(Data for processing):
• • • • •
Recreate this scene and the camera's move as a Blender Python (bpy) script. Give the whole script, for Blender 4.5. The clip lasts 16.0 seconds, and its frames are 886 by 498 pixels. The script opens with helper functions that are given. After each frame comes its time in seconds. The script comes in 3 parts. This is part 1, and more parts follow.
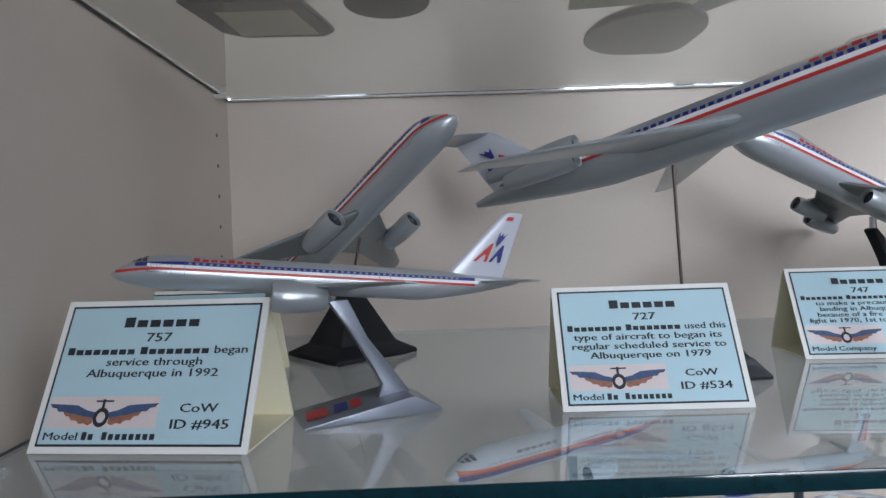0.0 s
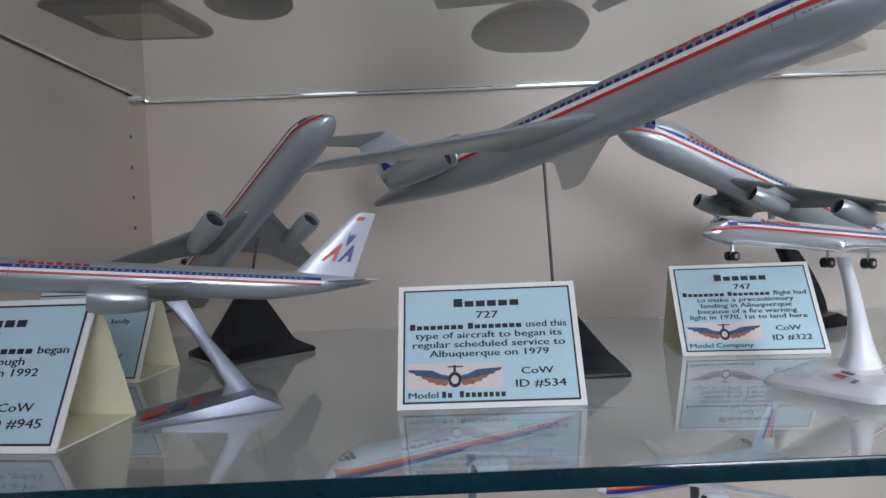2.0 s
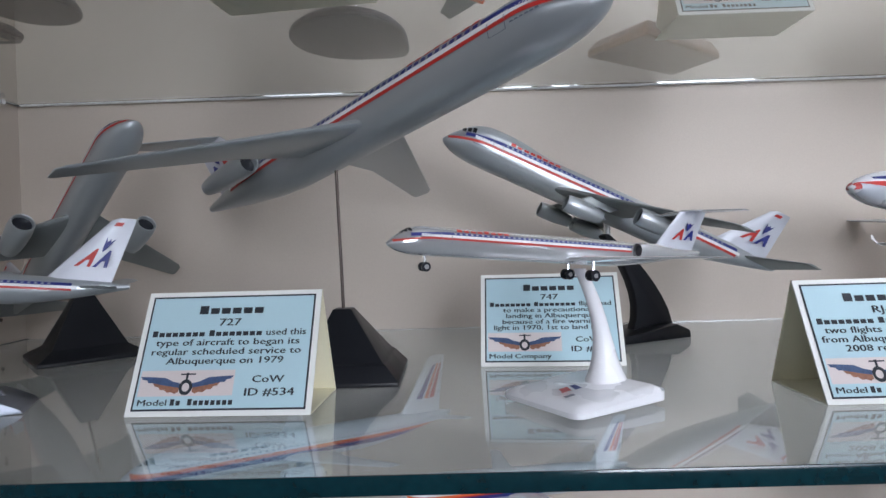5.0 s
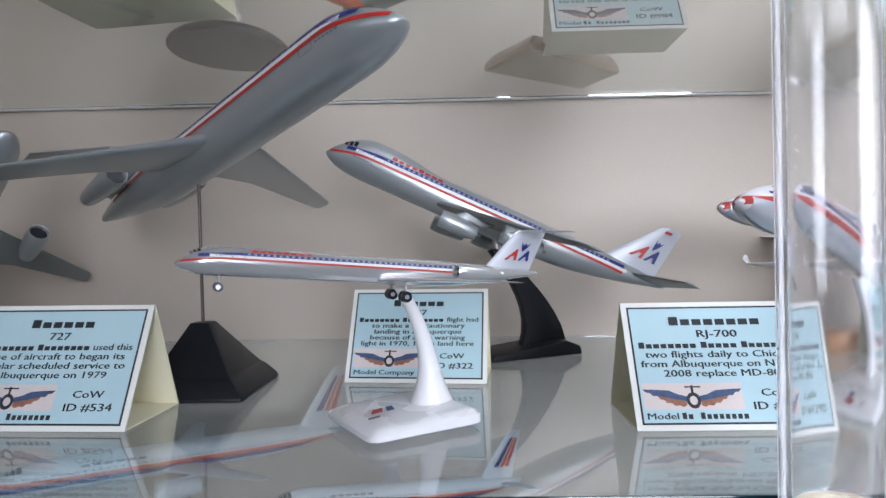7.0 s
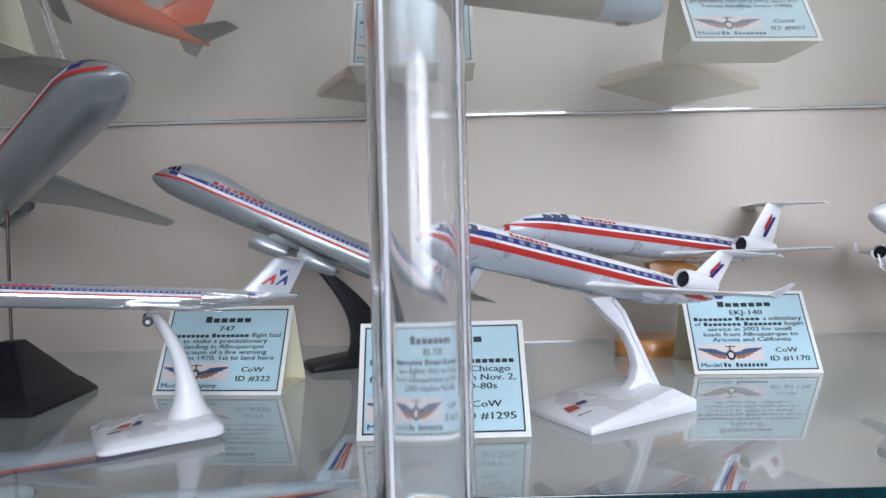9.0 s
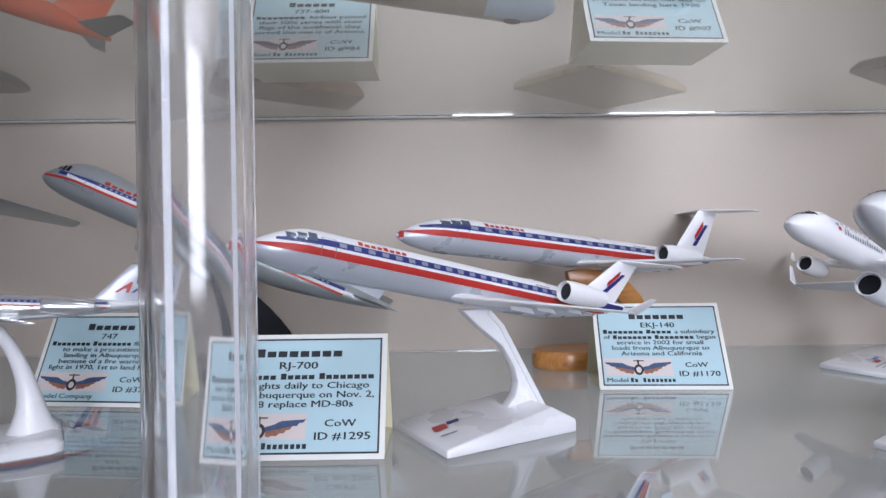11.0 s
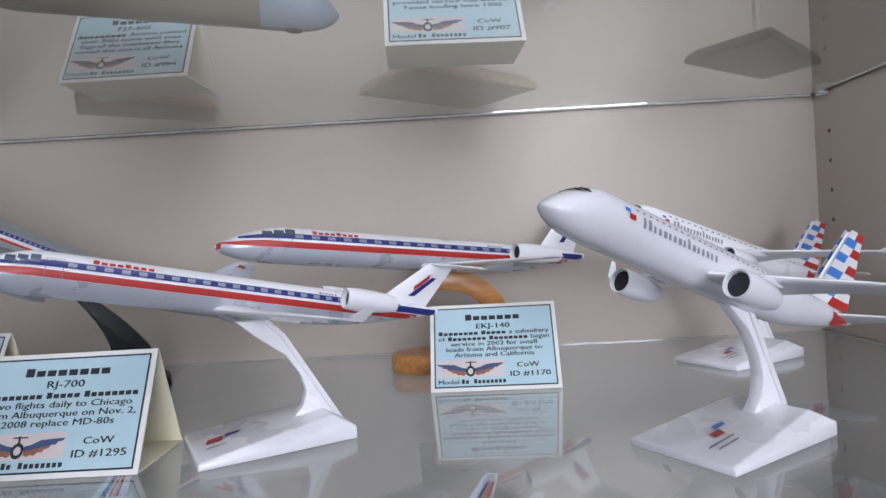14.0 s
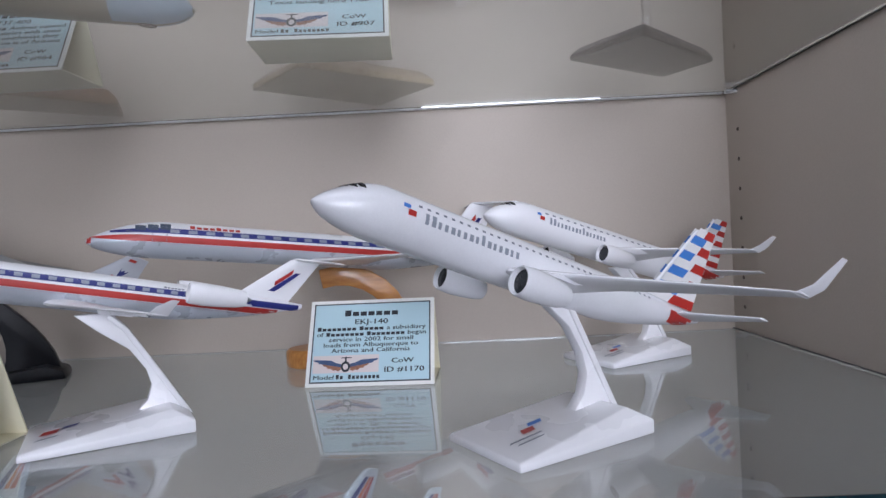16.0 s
• • • • •
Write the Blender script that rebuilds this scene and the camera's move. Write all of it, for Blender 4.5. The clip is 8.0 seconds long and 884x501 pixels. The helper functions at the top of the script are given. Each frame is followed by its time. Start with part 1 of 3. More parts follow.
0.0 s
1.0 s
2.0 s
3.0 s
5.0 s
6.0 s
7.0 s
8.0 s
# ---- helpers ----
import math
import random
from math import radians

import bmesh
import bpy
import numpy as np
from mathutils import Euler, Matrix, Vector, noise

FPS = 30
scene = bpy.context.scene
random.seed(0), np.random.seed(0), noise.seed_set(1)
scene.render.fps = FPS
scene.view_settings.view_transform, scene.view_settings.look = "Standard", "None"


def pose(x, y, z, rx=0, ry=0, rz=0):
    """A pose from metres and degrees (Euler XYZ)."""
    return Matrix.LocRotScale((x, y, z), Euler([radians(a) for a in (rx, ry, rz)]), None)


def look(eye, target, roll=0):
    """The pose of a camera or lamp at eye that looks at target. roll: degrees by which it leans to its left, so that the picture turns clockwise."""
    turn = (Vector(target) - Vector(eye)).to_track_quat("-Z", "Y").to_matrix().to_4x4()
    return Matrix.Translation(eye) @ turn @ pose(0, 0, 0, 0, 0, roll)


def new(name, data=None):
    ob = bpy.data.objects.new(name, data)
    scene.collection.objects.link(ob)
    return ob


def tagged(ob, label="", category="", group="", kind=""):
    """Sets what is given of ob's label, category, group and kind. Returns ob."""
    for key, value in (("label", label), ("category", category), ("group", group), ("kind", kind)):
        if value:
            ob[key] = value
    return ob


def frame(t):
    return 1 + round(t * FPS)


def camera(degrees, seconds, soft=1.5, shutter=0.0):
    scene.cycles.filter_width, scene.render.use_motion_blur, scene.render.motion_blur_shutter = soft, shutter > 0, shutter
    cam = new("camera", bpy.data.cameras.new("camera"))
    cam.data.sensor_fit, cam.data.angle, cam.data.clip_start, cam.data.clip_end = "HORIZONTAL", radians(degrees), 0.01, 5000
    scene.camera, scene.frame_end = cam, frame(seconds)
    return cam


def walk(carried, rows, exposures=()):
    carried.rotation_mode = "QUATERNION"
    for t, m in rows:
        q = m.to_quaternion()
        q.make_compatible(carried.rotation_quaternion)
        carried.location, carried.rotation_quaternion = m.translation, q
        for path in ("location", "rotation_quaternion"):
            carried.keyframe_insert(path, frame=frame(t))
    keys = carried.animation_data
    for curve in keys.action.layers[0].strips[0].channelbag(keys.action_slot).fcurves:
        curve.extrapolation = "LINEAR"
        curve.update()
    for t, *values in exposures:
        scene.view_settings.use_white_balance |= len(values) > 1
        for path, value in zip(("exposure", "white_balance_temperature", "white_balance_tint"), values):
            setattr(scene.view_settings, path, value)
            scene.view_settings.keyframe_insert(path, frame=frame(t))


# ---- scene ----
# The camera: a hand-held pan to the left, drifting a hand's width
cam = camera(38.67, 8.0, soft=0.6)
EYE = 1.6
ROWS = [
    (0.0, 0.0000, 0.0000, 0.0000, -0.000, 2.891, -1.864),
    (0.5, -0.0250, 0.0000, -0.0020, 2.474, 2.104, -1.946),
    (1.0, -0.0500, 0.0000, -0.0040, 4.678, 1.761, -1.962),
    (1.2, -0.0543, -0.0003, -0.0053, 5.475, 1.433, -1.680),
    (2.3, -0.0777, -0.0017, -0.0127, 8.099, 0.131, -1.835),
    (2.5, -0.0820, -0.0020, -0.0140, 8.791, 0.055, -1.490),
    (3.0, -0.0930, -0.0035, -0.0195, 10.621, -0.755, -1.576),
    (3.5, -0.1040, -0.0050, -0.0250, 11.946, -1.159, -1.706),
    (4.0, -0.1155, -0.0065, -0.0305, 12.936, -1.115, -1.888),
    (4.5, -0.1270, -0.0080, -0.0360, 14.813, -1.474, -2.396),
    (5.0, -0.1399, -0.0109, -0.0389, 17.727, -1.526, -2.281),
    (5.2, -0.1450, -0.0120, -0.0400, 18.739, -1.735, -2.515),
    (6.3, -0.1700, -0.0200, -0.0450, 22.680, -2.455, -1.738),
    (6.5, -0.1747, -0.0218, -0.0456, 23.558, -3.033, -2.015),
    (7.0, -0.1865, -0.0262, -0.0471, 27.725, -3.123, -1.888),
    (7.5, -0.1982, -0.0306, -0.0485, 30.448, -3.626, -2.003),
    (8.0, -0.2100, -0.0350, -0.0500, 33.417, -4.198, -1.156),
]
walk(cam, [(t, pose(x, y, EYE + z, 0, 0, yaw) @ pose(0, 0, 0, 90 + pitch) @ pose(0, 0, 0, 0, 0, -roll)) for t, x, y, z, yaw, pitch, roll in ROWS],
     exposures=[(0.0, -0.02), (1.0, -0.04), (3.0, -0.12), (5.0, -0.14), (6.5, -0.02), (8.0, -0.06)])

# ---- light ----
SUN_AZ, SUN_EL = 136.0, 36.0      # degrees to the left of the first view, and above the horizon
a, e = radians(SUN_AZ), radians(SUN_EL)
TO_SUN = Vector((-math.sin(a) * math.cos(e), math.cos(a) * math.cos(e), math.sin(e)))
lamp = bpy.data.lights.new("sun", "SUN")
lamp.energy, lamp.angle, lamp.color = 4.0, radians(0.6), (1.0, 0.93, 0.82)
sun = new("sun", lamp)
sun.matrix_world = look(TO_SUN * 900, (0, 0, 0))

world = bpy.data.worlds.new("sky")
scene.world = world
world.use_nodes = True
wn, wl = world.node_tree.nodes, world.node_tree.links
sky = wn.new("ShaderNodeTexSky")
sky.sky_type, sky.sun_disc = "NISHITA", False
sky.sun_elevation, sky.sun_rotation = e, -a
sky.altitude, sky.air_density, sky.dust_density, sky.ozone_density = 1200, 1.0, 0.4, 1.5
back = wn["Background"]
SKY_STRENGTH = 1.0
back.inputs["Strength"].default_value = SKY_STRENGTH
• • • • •
Using the data above, reproduce exactly the lines from the line that contains "scene.view_settings.keyframe_insert(path, frame=frame(t))" through the line that contains "-0.02), (8.0, -0.06)])", including both.

(Written solution):
            scene.view_settings.keyframe_insert(path, frame=frame(t))


# ---- scene ----
# The camera: a hand-held pan to the left, drifting a hand's width
cam = camera(38.67, 8.0, soft=0.6)
EYE = 1.6
ROWS = [
    (0.0, 0.0000, 0.0000, 0.0000, -0.000, 2.891, -1.864),
    (0.5, -0.0250, 0.0000, -0.0020, 2.474, 2.104, -1.946),
    (1.0, -0.0500, 0.0000, -0.0040, 4.678, 1.761, -1.962),
    (1.2, -0.0543, -0.0003, -0.0053, 5.475, 1.433, -1.680),
    (2.3, -0.0777, -0.0017, -0.0127, 8.099, 0.131, -1.835),
    (2.5, -0.0820, -0.0020, -0.0140, 8.791, 0.055, -1.490),
    (3.0, -0.0930, -0.0035, -0.0195, 10.621, -0.755, -1.576),
    (3.5, -0.1040, -0.0050, -0.0250, 11.946, -1.159, -1.706),
    (4.0, -0.1155, -0.0065, -0.0305, 12.936, -1.115, -1.888),
    (4.5, -0.1270, -0.0080, -0.0360, 14.813, -1.474, -2.396),
    (5.0, -0.1399, -0.0109, -0.0389, 17.727, -1.526, -2.281),
    (5.2, -0.1450, -0.0120, -0.0400, 18.739, -1.735, -2.515),
    (6.3, -0.1700, -0.0200, -0.0450, 22.680, -2.455, -1.738),
    (6.5, -0.1747, -0.0218, -0.0456, 23.558, -3.033, -2.015),
    (7.0, -0.1865, -0.0262, -0.0471, 27.725, -3.123, -1.888),
    (7.5, -0.1982, -0.0306, -0.0485, 30.448, -3.626, -2.003),
    (8.0, -0.2100, -0.0350, -0.0500, 33.417, -4.198, -1.156),
]
walk(cam, [(t, pose(x, y, EYE + z, 0, 0, yaw) @ pose(0, 0, 0, 90 + pitch) @ pose(0, 0, 0, 0, 0, -roll)) for t, x, y, z, yaw, pitch, roll in ROWS],
     exposures=[(0.0, -0.02), (1.0, -0.04), (3.0, -0.12), (5.0, -0.14), (6.5, -0.02), (8.0, -0.06)])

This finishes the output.